● SHORT EXERCISE: Quote exactly, and only, the lines of the material below from the line with "finishes the script." through the line with "METAL, True))], turn)".

● DATA:
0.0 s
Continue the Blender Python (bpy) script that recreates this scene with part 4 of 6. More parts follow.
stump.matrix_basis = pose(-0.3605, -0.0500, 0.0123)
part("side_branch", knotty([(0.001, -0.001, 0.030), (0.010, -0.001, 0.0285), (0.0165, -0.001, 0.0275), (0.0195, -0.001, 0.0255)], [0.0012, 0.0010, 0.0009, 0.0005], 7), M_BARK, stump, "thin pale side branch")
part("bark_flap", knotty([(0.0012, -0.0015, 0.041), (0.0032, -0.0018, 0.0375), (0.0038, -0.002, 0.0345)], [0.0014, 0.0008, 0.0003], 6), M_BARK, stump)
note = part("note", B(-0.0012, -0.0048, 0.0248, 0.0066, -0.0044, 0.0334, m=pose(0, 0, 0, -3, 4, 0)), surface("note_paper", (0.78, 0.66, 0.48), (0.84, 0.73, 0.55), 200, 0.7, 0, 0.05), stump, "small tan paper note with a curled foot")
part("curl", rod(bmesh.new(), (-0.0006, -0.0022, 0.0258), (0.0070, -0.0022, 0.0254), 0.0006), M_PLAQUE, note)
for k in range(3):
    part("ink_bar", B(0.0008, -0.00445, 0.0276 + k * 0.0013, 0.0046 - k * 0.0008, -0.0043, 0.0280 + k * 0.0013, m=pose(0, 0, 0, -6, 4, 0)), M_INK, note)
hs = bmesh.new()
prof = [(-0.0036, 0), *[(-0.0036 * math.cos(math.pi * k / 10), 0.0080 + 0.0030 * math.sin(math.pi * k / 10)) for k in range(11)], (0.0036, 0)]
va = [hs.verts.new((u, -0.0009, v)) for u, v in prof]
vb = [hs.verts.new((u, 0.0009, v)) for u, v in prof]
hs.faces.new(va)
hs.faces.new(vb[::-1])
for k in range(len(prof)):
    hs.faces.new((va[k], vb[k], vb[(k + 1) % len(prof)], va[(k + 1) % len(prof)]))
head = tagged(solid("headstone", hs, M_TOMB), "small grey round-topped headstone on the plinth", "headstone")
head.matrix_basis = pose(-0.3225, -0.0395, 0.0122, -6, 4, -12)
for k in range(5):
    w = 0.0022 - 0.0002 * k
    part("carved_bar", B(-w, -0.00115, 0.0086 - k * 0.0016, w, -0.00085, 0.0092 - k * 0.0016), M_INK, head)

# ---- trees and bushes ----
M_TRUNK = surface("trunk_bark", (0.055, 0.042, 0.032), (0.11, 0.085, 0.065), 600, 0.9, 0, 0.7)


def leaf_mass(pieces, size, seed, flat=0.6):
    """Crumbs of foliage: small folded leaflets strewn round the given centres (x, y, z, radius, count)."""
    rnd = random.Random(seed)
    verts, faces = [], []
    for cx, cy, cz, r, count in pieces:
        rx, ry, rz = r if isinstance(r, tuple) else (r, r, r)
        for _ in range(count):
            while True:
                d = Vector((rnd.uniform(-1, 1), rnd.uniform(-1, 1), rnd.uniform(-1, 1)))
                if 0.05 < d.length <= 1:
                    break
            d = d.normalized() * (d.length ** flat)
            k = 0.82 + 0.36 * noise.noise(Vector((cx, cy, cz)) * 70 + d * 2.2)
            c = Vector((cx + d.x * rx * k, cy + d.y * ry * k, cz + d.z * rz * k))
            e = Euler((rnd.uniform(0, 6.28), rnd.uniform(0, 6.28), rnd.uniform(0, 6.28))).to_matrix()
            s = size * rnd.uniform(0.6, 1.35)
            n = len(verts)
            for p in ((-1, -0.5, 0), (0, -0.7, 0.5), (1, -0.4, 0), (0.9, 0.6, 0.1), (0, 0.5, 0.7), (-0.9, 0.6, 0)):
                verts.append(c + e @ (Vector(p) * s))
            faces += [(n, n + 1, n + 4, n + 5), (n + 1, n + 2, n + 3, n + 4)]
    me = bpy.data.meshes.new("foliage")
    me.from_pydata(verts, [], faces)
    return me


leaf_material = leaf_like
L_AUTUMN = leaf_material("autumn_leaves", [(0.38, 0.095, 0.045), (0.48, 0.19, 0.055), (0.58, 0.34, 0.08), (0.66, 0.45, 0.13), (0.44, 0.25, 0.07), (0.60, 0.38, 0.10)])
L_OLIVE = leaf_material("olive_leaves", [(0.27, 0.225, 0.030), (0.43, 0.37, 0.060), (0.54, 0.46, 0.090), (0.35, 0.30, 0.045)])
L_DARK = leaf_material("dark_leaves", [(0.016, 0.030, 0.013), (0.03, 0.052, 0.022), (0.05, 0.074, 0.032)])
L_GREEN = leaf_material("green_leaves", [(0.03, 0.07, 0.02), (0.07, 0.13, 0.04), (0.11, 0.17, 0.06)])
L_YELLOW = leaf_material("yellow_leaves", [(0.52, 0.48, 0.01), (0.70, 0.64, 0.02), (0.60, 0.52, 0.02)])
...
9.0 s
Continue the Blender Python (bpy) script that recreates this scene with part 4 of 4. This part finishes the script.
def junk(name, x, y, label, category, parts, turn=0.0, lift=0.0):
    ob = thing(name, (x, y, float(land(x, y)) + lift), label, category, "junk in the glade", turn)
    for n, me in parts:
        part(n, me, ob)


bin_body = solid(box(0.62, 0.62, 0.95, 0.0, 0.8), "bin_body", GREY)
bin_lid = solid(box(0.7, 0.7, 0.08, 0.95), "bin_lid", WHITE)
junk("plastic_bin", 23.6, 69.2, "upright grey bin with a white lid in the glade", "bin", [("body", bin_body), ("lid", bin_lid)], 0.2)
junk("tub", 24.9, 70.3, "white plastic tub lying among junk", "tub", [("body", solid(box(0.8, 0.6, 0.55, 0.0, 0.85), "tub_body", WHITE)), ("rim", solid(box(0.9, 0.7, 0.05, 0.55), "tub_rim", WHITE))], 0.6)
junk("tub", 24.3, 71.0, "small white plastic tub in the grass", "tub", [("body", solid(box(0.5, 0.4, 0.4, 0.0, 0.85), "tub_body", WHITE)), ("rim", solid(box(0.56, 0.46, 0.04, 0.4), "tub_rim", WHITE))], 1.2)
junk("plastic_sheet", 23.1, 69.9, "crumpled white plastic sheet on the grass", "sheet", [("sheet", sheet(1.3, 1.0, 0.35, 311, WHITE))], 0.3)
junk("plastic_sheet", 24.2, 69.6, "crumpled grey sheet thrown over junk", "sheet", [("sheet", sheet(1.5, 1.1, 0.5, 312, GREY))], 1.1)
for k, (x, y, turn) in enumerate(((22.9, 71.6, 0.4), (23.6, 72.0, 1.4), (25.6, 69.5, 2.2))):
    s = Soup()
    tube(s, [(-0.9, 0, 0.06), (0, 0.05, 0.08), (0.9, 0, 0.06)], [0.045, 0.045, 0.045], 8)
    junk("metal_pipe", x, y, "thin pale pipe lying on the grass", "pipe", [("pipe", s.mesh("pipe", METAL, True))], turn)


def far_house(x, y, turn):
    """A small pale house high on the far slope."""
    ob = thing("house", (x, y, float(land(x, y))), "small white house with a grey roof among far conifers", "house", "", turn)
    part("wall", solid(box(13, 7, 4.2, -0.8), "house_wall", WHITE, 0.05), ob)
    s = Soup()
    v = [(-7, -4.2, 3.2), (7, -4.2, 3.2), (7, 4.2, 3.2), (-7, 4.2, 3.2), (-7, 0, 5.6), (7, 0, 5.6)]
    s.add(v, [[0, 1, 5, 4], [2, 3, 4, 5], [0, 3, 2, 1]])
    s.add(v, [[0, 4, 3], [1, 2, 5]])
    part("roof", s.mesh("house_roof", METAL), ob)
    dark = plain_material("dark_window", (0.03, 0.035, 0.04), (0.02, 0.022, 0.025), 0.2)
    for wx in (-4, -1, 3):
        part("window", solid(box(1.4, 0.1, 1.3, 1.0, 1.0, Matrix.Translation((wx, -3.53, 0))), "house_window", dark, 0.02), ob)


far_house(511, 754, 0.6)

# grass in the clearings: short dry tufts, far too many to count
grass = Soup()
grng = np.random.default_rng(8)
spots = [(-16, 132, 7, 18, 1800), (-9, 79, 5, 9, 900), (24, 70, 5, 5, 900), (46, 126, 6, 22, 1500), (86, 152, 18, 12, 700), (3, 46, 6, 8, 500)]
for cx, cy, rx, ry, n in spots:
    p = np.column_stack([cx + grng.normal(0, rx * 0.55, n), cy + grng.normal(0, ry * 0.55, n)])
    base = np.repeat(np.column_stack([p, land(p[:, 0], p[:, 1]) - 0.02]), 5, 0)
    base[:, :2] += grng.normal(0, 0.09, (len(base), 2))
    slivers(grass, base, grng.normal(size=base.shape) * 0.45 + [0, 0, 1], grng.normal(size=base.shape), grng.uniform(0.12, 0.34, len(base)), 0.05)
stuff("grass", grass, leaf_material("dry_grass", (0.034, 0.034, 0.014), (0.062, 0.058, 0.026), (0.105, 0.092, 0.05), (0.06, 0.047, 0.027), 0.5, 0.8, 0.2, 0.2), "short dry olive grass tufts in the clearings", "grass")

● TASK ANSWER:
Continue the Blender Python (bpy) script that recreates this scene with part 4 of 4. This part finishes the script.
def junk(name, x, y, label, category, parts, turn=0.0, lift=0.0):
    ob = thing(name, (x, y, float(land(x, y)) + lift), label, category, "junk in the glade", turn)
    for n, me in parts:
        part(n, me, ob)


bin_body = solid(box(0.62, 0.62, 0.95, 0.0, 0.8), "bin_body", GREY)
bin_lid = solid(box(0.7, 0.7, 0.08, 0.95), "bin_lid", WHITE)
junk("plastic_bin", 23.6, 69.2, "upright grey bin with a white lid in the glade", "bin", [("body", bin_body), ("lid", bin_lid)], 0.2)
junk("tub", 24.9, 70.3, "white plastic tub lying among junk", "tub", [("body", solid(box(0.8, 0.6, 0.55, 0.0, 0.85), "tub_body", WHITE)), ("rim", solid(box(0.9, 0.7, 0.05, 0.55), "tub_rim", WHITE))], 0.6)
junk("tub", 24.3, 71.0, "small white plastic tub in the grass", "tub", [("body", solid(box(0.5, 0.4, 0.4, 0.0, 0.85), "tub_body", WHITE)), ("rim", solid(box(0.56, 0.46, 0.04, 0.4), "tub_rim", WHITE))], 1.2)
junk("plastic_sheet", 23.1, 69.9, "crumpled white plastic sheet on the grass", "sheet", [("sheet", sheet(1.3, 1.0, 0.35, 311, WHITE))], 0.3)
junk("plastic_sheet", 24.2, 69.6, "crumpled grey sheet thrown over junk", "sheet", [("sheet", sheet(1.5, 1.1, 0.5, 312, GREY))], 1.1)
for k, (x, y, turn) in enumerate(((22.9, 71.6, 0.4), (23.6, 72.0, 1.4), (25.6, 69.5, 2.2))):
    s = Soup()
    tube(s, [(-0.9, 0, 0.06), (0, 0.05, 0.08), (0.9, 0, 0.06)], [0.045, 0.045, 0.045], 8)
    junk("metal_pipe", x, y, "thin pale pipe lying on the grass", "pipe", [("pipe", s.mesh("pipe", METAL, True))], turn)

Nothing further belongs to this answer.